The general strike was led by five labour leaders known as the Committee of
Five.
Louisiana Governor
Murphy Foster assumed control of the city on 10th November. He
placed several battalions of the state militia on alert. Despite the fact that
the strikers had been peaceful and orderly, Foster issued a proclamation ordering
citizens not to congregate in crowds. The proclamation implied that the militia
would be called out if the strike continued. Foster’s edict amounted to a
declaration of martial law, and warned labour of possible bloodshed ahead.
Unwilling to stake
their unions’ very existence on a confrontation with the militia, the Workingmen’s
Amalgamated Council called off the general strike. Under the final agreement,
both sides agreed that arbitration would settle the economic issues. The next
day, an arbitration board granted the Triple Alliance small wage increases and
a reduction of hours. However, the striking unions failed to win their most
important demand – the closed shop. Hundreds of union workers, especially the
freight handlers, street car drivers, and employees of Standard Oil Company,
lost their jobs to “replacement workers.” The fired workers, both black and
white, denounced the Committee of Five for “treachery.” Many unions withdrew
from the Workingmen’s Amalgamated Council over the next several months.
The failure of the
strikers to secure the closed shop ultimately undermined their other gains.

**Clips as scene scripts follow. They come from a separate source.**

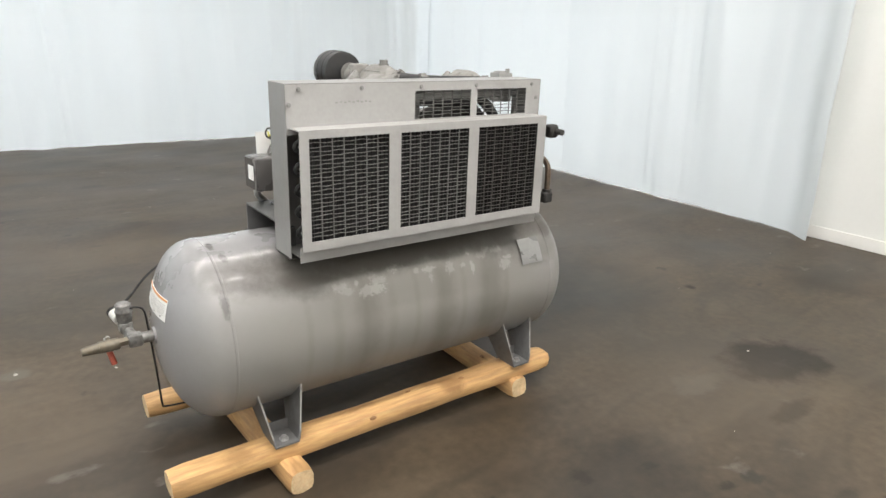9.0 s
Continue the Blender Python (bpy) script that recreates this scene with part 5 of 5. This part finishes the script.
pieces("return_bend", bend, [pose(0.455, 0.338, 0.905 + 0.068 * k) for k in range(5)] + [pose(-0.507, 0.338, 0.939 + 0.068 * k, 0, 180, 0) for k in range(5)], M_CORE, cool)
for ex in (0.454, -0.504):
    sheet("end_plate", M_CORE, [(ex - 0.002, ex + 0.002, GY1 + 0.001, FY - 0.006, 0.875, 1.235)], cool)
sheet("backing_strip", M_CORE, [(0.464, FX1, FY - 0.0075, FY - 0.0045, FZ0, FZ1)], cool)
for bx in (0.454, -0.430, -0.085):
    sheet("support_bracket", M_BASE, [(bx - 0.014, bx + 0.014, 0.167, 0.20, 0.80, 0.90)], comp)

# ---- a scrap of wire and grit on the floor ----
bm = bmesh.new()
tube(bm, [(-0.050, 0.012, 0.0035), (-0.028, 0.020, 0.004), (-0.008, 0.004, 0.006), (0.012, -0.012, 0.004), (0.030, -0.004, 0.007), (0.048, -0.018, 0.0035)], 0.003, 6)
scrap = tagged(part("wire_scrap", bm, M_RUBBER), "short crooked scrap of black wire lying on the floor", "wire")
scrap.matrix_world = pose(3.07, 3.87, 0, 0, 0, 20)

rnd = random.Random(4)
bm = bmesh.new()
spots = [(-0.476, 3.45, 0.011), (1.247, 4.065, 0.011), (0.632, 4.723, 0.011), (3.50, 3.965, 0.014), (2.635, 1.70, 0.014), (0.398, 2.53, 0.013), (2.25, 1.87, 0.009), (3.22, 3.51, 0.012), (1.68, 4.90, 0.010)]
spots += [(rnd.uniform(-2.6, 5.5), rnd.uniform(-3.5, 6.3), rnd.uniform(0.003, 0.006)) for _ in range(46)]
for x, y, s in spots:
    if abs(x - CX) < 0.9 and abs(y - CY) < 0.45 and s < 0.01:
        continue
    vs = bmesh.ops.create_icosphere(bm, subdivisions=1, radius=1)["verts"]
    for v in vs:
        v.co *= 1 + 0.35 * noise.noise(v.co * 2 + Vector((x * 9, y * 9, 0)))
    bmesh.ops.transform(bm, matrix=Matrix.Translation((x, y, s * 0.12)) @ pose(0, 0, 0, 0, 0, rnd.uniform(0, 360)) @ Matrix.Diagonal((s, s * rnd.uniform(0.4, 0.8), s * 0.22, 1)), verts=vs)
tagged(part("floor_grit", bm, M_CHIP, smooth=0), "pale chips and grit scattered on the dark floor", "grit", kind="stuff")
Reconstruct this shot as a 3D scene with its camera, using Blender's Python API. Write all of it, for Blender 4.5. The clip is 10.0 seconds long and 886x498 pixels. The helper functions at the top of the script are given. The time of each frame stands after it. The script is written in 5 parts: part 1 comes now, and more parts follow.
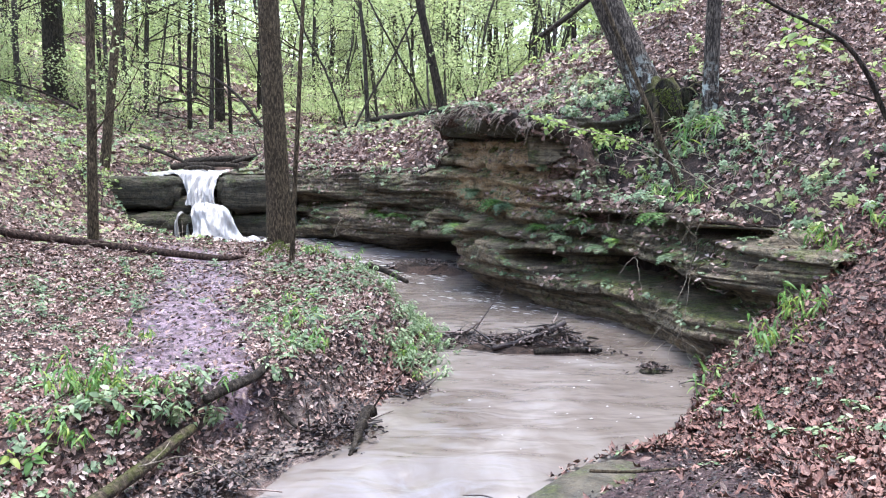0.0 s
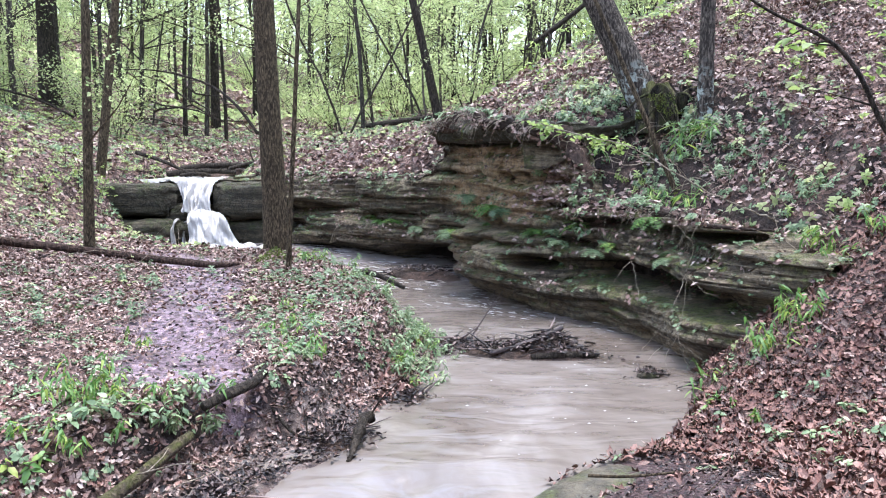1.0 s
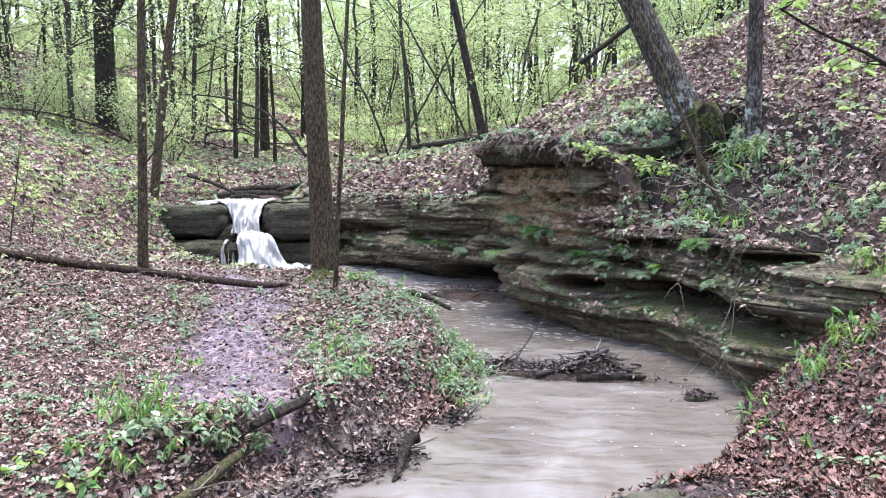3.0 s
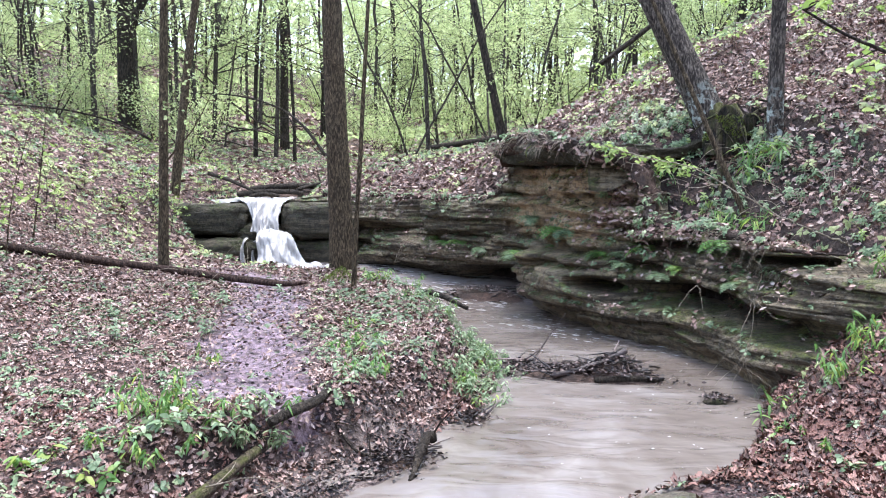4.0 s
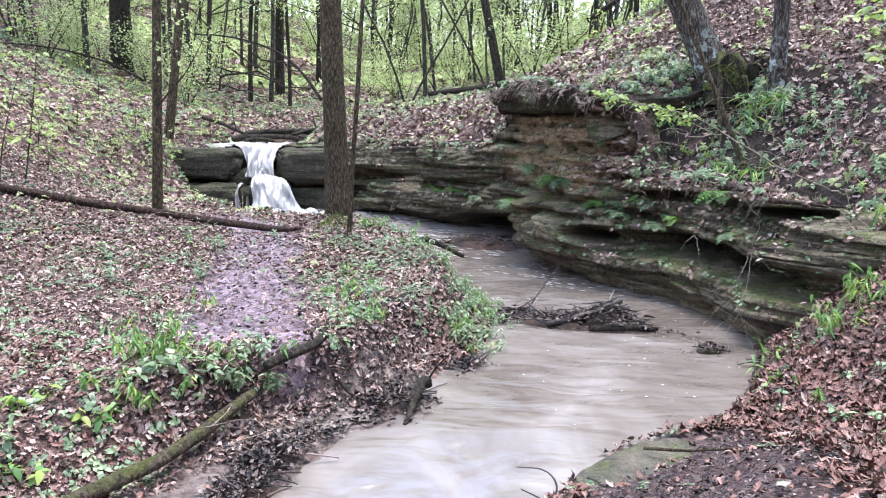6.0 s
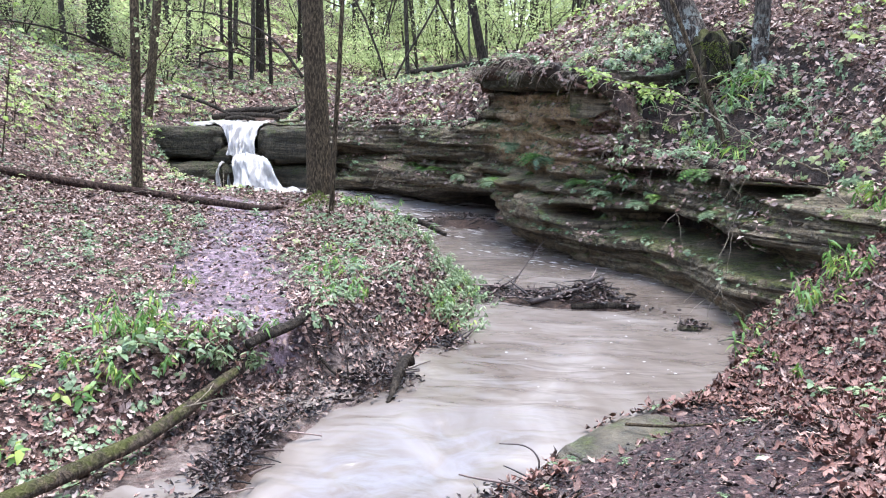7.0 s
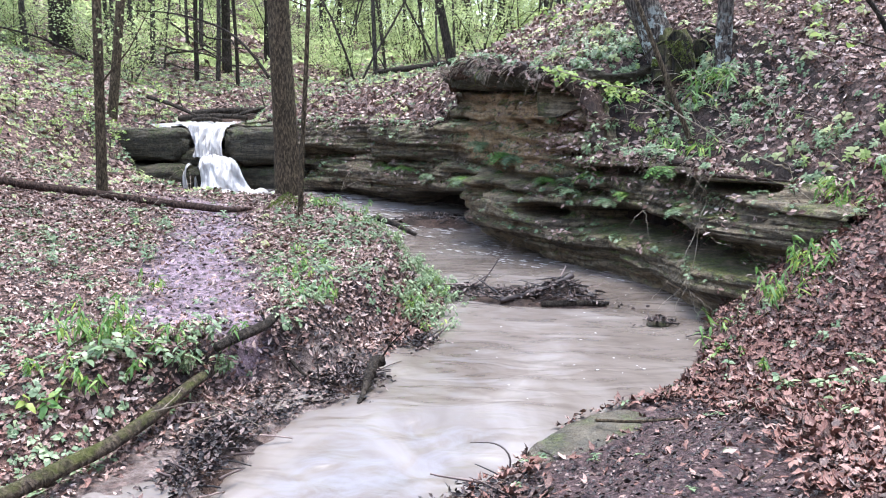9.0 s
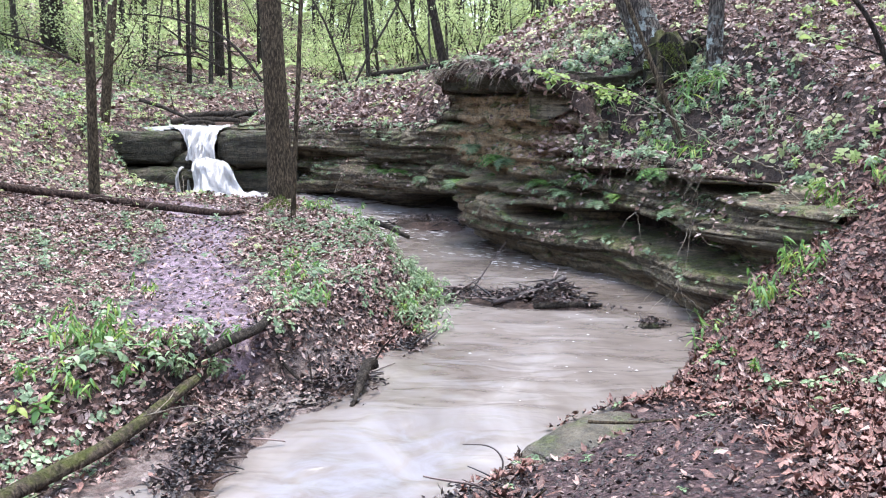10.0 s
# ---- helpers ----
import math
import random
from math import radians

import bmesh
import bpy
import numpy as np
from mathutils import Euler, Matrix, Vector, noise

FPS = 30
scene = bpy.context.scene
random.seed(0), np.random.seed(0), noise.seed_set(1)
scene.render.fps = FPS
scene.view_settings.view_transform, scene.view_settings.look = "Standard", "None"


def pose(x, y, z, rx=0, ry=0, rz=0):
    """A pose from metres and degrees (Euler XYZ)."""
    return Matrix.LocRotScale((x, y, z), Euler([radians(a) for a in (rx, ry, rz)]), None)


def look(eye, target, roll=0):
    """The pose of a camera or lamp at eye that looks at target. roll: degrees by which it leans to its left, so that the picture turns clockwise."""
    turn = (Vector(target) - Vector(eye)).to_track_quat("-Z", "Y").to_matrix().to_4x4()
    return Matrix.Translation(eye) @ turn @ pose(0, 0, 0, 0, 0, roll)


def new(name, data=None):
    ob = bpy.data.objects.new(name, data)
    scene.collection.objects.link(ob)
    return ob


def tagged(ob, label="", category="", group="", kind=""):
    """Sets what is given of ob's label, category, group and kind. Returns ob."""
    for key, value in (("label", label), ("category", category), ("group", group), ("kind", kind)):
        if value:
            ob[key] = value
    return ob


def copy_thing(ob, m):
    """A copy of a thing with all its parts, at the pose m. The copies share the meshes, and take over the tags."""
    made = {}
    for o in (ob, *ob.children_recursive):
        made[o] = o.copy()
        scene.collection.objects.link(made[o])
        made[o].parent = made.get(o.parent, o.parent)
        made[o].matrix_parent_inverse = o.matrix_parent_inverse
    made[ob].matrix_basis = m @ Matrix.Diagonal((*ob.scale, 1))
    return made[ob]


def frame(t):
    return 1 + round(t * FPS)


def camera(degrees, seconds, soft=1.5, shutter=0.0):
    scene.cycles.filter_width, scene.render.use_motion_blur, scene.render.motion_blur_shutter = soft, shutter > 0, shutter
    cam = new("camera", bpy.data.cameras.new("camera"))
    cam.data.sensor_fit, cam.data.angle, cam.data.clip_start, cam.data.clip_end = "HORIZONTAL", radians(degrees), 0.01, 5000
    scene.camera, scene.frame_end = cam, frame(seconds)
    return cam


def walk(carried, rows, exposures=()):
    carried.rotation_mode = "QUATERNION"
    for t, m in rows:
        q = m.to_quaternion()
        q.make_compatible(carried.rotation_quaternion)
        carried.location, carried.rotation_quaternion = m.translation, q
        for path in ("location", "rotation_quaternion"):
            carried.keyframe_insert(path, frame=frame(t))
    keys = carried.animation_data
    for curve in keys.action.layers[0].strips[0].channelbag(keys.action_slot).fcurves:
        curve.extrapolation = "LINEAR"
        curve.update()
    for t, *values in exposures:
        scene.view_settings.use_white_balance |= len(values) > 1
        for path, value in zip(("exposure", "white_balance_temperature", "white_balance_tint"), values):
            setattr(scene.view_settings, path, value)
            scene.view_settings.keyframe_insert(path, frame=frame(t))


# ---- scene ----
cam = camera(55.86, 10.0, soft=1.05)
EYE = (0.0, 0.0, 2.3)
# seconds, sideways, ahead, up (metres from the first eye), yaw, pitch, roll (degrees)
PATH = [
    (0.0, 0.000, 0.000, 0.000, 0.00, -7.20, 0.00), (0.5, -0.004, -0.003, -0.002, -0.17, -7.04, 0.17),
    (1.0, -0.008, -0.010, 0.004, -0.27, -6.83, 0.29), (1.5, -0.012, -0.032, 0.012, -0.14, -6.49, 0.27),
    (2.0, -0.009, -0.051, 0.016, 0.67, -5.92, 0.35), (2.5, -0.003, -0.060, 0.026, 1.85, -5.54, 0.59),
    (4.0, -0.002, -0.072, 0.020, 4.11, -5.41, 0.24), (4.5, -0.007, -0.069, 0.012, 4.42, -5.66, 0.03),
    (5.0, -0.011, -0.057, 0.007, 4.59, -6.30, -0.17), (5.5, -0.019, -0.041, -0.002, 4.31, -7.44, -0.40),
    (6.0, -0.025, -0.026, -0.012, 3.74, -8.89, -0.58), (7.5, -0.024, -0.008, -0.029, 1.97, -10.42, -0.73),
    (8.0, -0.023, -0.008, -0.026, 1.44, -10.44, -0.74), (8.5, -0.015, -0.006, -0.025, 0.94, -10.42, -0.53),
    (9.0, -0.011, -0.011, -0.027, 0.50, -10.29, -0.29), (9.5, -0.004, -0.014, -0.024, 0.25, -10.20, -0.19),
    (10.0, 0.002, -0.024, -0.021, 0.08, -10.14, -0.14)]
walk(cam, [(t, Matrix.Translation((EYE[0] + x, EYE[1] + y, EYE[2] + z)) @ Euler((radians(90 + p), 0, radians(w))).to_matrix().to_4x4() @ pose(0, 0, 0, 0, 0, -r)) for t, x, y, z, w, p, r in PATH],
     exposures=[(0.0, 2.64, 6200, 13), (10.0, 2.64, 6200, 13)])

# ---- light: a bright overcast sky, soft sun through thin cloud ----
world = bpy.data.worlds.new("overcast_sky")
scene.world = world
world.use_nodes = True
wn, wl = world.node_tree.nodes, world.node_tree.links
sky = wn.new("ShaderNodeTexSky")
sky.sky_type = "NISHITA"
sky.sun_disc = False
sky.sun_elevation, sky.sun_rotation = radians(80), radians(20)
grey = wn.new("ShaderNodeHueSaturation")
grey.inputs["Saturation"].default_value = 0.72
wl.new(sky.outputs["Color"], grey.inputs["Color"])
wl.new(grey.outputs["Color"], wn["Background"].inputs["Color"])
wn["Background"].inputs["Strength"].default_value = 0.15
sun_data = bpy.data.lights.new("sun", "SUN")
sun_data.energy, sun_data.angle, sun_data.color = 1.1, radians(30), (1.0, 0.98, 0.95)
sun = new("sun", sun_data)
sun.matrix_world = look((0, 0, 30), (Vector((0, 0, 30)) - Vector((math.sin(radians(20)) * 0.18, math.cos(radians(20)) * 0.18, 1.0))))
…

Within a year, the Panic of 1893 would mark the beginning of the 19th
century’s worst economic crisis, producing high unemployment and deep wage cuts
for African-Americans and whites alike. The solidarity across color lines displayed
in 1892 was soon replaced by bitter hostility as wages plunged and many white
dockworkers in New Orleans fought to deny African-American workers access to
the few good jobs available.
The general strike
in New Orleans came at the end of a remarkable year that saw strikes by
steelworkers in Homestead, Pennsylvania; train switchmen in Buffalo, New York;
coal miners in east Tennessee; and silver miners in Coeur d’Alene, Idaho.
One month after
the New Orleans general strike ended, a fiery labour editor named John Swinton
spoke to the national convention of the American Federation of Labor.
Responding to those who claimed that “labour was defeated in all those fields
and fights, from Buffalo to Coeur d’Alene, from Homestead and New York to New
Orleans,” Swinton replied: “Halt! … We must take a broad view of the warlike
operations of which these strikes were incidents. Skirmishes may be lost by a
regiment which may win. Regiments may be defeated in the battles of a
triumphant campaign. Campaigns may end in dismay for the army that conquers in
the war. Be not in haste. … The thing is not over yet. The forces of the
advance have but begun to learn their drill. Serious revolutions move in large
arcs, along a course which is orderly, though it may appear to be zig-zag. …
“The 50,000 brave
men who, in the six great strikes and many lesser strikes of this year, stood
the enemy’s onslaughts, rendered a service of incomputable worth to the working
masses of the United States. … If they had failed to strike a blow before they
fell – what do you think would have happened elsewhere? Do you doubt that
cowardice would have invited further reprisals, that the conditions of labor
would have been made harder in other places and other industries? …
“If, therefore,
many of the hostile schemes of the enemy were checked or balked this year … due
credit for this must be given to … the strikers who resisted aggression, set
their comrades on the watch by raising the alarm. …
“I ask you to bear
it in mind, to hold it in grateful memory, that American labor in general has
been benefited by the action of the brave strikers of Homestead, Buffalo, New
Orleans, who took the field in its defense and fell while battling for a few of
the items of its rights.”
It’s a point well
worth remembering today, as we again face an uphill battle for our rights.